Supplied material
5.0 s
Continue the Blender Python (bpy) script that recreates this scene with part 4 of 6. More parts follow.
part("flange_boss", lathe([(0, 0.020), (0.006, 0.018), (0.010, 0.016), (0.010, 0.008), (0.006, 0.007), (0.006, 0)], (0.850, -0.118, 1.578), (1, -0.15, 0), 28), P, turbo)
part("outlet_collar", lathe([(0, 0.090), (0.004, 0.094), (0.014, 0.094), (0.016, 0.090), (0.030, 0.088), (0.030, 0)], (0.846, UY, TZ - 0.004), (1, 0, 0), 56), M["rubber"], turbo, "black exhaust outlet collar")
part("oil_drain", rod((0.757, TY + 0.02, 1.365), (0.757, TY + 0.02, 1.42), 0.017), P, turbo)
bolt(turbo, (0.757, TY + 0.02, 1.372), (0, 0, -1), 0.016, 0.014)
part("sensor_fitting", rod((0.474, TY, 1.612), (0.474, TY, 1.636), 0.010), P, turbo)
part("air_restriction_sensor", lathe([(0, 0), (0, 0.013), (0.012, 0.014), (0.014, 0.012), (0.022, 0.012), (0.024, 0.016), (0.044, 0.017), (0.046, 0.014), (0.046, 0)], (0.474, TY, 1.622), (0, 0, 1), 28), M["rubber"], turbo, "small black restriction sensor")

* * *

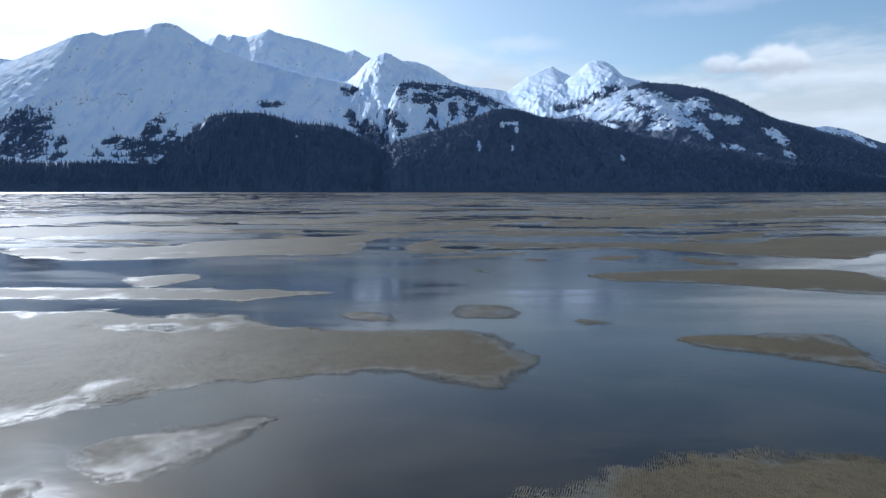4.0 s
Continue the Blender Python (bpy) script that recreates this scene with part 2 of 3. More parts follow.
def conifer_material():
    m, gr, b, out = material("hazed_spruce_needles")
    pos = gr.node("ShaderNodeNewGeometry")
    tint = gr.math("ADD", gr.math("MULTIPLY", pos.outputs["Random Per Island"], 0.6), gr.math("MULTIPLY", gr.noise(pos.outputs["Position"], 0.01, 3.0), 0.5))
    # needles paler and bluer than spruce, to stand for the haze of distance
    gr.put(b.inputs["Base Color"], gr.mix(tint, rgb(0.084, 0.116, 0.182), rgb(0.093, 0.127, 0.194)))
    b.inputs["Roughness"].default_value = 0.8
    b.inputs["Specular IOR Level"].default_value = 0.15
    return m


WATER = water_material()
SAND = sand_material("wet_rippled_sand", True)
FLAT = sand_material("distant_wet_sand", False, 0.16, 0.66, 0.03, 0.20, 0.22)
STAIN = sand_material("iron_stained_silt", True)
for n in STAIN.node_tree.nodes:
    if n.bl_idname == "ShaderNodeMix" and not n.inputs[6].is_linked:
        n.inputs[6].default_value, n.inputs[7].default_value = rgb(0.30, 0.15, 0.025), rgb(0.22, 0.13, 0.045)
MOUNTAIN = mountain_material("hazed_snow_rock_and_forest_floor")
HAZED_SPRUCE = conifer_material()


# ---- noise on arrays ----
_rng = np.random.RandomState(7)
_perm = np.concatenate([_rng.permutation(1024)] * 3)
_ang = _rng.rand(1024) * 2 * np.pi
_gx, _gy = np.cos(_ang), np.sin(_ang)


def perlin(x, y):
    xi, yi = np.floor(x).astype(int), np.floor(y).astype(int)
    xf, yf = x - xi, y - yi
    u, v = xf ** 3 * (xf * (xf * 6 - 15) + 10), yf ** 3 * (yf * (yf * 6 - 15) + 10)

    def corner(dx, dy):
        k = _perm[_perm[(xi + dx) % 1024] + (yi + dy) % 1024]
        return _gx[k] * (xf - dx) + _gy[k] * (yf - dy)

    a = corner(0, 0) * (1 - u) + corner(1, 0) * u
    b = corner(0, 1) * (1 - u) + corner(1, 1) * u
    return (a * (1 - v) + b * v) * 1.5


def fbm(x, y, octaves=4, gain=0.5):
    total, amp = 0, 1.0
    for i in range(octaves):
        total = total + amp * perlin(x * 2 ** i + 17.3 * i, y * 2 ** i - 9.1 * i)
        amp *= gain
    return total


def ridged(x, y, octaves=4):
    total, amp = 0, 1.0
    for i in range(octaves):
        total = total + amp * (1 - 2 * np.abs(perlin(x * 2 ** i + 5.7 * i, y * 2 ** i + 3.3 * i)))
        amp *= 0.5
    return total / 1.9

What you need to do
Go through the entries and return each line where the word "Blender" appears.

Written reply
Continue the Blender Python (bpy) script that recreates this scene with part 4 of 6. More parts follow.
Continue the Blender Python (bpy) script that recreates this scene with part 2 of 3. More parts follow.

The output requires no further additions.